(Extracted data entries)

───

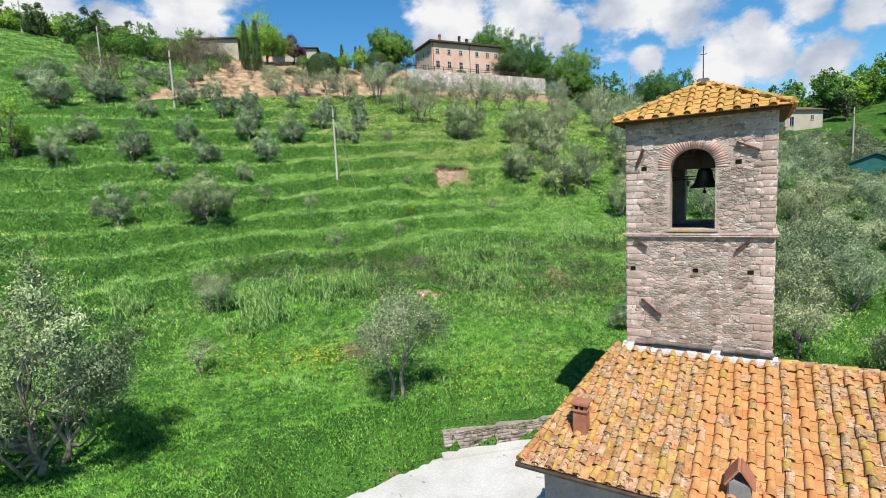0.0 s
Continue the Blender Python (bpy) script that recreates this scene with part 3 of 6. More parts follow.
def lumps(name, stones, material, parent):
    """A mesh object of one or many such stones."""
    bm_v, bm_f = [], []
    for vs, fs, tri in stones:
        k = len(bm_v)
        bm_v += vs
        bm_f += [tuple(k + i for i in f) for f in fs + tri]
    me = bpy.data.meshes.new(name)
    me.from_pydata([tuple(v) for v in bm_v], [], bm_f)
    me.materials.append(material)
    ob = new(name, me)
    ob.parent = parent
    return ob


WIN = (1.24, 2.42, 12.58, 14.33)
HOLES = [(0.19, 11.36), (1.94, 11.36), (3.32, 11.36), (0.52, 14.41), (2.98, 14.45)]


def tower_avoid(a0, a1, z0, z1):
    c, r = (WIN[0] + WIN[1]) / 2, (WIN[1] - WIN[0]) / 2
    if a1 > WIN[0] - 0.02 and a0 < WIN[1] + 0.02 and z1 > WIN[2] - 0.02 and z0 < WIN[3]:
        return True
    near = math.hypot(max(0, abs((a0 + a1) / 2 - c) - (a1 - a0) / 2), max(0, (z0 + z1) / 2 - WIN[3] - (z1 - z0) / 2))
    if (z0 + z1) / 2 > WIN[3] - 0.05 and near < r + 0.40:
        return True
    if z1 > 12.36 and z0 < 12.50:
        return True
    return any(abs((a0 + a1) / 2 - a) < 0.06 + (a1 - a0) / 2 and abs((z0 + z1) / 2 - z) < 0.06 + (z1 - z0) / 2 for a, z in HOLES)


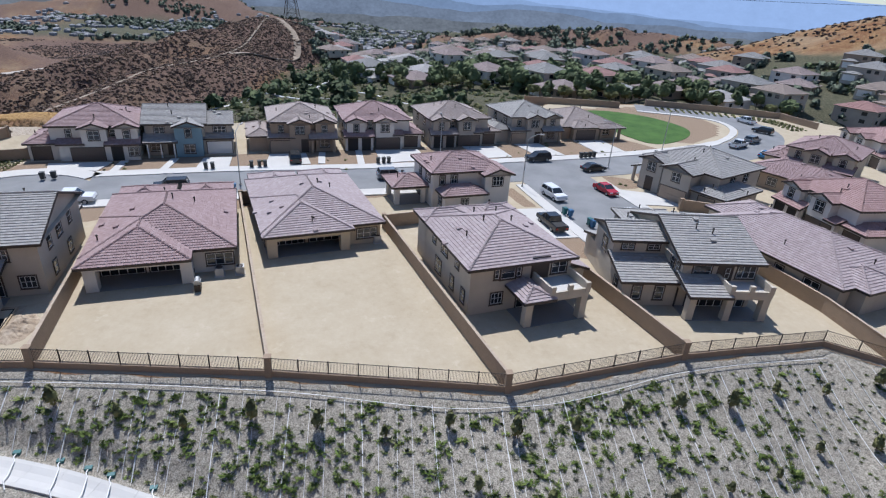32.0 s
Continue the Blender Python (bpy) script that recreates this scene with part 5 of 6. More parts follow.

───

_What to produce:_ Write out every line of the data that holds the word "follow".

_Solution to this task:_
Continue the Blender Python (bpy) script that recreates this scene with part 3 of 6. More parts follow.
Continue the Blender Python (bpy) script that recreates this scene with part 5 of 6. More parts follow.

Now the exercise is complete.